## START Data for the task

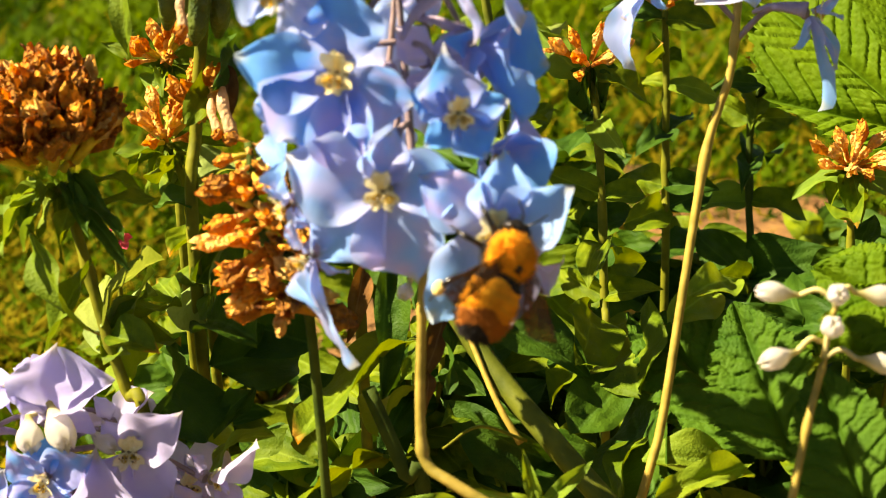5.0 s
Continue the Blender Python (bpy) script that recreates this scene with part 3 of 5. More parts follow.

## END Data for the task
## START Data for the task

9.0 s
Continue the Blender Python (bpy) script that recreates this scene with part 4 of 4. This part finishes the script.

## END Data for the task
## START Data for the task

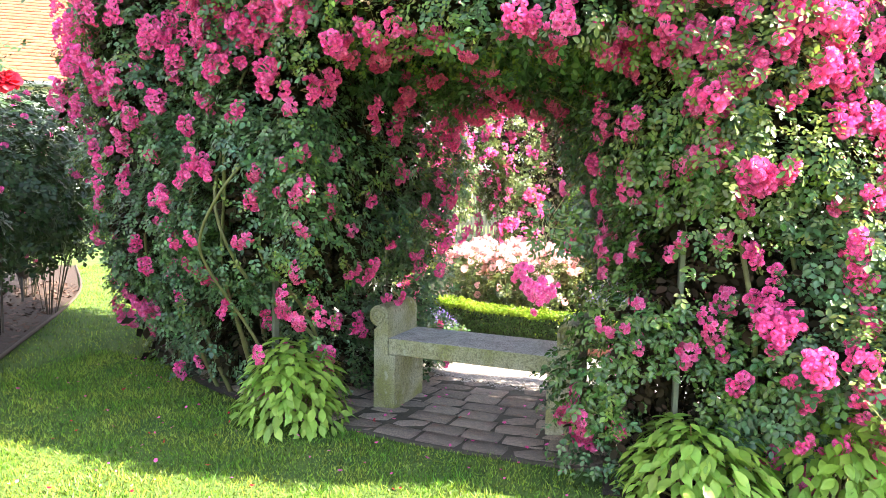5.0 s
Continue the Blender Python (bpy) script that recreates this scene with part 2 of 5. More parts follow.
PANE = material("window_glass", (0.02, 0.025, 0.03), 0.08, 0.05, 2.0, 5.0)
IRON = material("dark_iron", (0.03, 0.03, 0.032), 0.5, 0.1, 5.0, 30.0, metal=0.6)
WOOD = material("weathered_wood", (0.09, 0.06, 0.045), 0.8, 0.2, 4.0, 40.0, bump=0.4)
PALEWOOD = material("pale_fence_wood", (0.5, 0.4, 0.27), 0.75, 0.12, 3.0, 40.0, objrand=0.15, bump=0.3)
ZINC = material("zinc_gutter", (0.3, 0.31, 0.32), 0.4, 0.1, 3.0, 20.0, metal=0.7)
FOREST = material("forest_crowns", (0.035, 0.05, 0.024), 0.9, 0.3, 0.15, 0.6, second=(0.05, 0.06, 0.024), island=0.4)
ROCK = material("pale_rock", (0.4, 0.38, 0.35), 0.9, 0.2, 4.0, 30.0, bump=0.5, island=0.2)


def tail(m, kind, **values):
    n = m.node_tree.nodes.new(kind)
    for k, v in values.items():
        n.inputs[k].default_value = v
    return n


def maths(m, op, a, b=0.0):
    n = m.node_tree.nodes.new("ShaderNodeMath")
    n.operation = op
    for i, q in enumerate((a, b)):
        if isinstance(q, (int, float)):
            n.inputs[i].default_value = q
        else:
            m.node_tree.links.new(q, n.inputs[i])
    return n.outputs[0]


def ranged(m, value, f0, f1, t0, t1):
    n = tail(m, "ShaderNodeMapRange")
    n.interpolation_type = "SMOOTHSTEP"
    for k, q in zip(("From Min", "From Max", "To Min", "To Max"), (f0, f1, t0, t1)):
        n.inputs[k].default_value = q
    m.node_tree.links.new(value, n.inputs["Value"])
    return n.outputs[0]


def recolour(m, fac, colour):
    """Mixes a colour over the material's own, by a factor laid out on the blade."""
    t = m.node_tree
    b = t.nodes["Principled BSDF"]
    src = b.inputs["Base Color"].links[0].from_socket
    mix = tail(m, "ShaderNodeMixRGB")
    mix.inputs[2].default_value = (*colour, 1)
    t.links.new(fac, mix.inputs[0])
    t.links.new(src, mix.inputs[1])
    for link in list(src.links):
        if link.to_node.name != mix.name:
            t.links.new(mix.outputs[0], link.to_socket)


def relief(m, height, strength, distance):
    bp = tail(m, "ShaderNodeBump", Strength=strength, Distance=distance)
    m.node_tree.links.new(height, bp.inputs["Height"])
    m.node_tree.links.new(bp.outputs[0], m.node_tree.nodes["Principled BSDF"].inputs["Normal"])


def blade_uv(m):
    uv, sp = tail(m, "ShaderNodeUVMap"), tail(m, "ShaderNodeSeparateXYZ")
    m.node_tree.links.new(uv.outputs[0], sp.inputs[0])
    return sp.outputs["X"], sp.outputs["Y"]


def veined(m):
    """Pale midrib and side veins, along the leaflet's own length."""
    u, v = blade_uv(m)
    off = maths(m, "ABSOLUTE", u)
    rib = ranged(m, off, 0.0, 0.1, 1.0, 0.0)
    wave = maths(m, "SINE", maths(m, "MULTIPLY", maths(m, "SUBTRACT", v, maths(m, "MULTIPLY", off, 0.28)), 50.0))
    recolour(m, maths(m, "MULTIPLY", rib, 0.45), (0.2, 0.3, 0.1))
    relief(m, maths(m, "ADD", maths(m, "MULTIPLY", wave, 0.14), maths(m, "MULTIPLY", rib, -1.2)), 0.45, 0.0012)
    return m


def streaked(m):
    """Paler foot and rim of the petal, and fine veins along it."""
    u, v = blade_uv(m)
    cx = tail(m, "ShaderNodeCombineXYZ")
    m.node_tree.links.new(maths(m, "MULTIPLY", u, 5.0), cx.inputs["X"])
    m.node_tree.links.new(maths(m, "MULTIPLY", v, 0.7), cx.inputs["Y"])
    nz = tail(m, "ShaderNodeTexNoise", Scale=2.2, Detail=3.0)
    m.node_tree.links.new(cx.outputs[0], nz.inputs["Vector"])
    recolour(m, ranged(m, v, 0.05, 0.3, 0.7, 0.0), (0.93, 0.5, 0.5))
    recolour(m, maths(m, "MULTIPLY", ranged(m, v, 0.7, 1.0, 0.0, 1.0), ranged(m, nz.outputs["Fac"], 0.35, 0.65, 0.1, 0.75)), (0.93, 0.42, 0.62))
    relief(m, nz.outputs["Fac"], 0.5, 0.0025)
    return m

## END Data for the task

= What to produce =
Lines of the listing that contain the word "part" are to be counted; report only their number.

= Finished answer =
3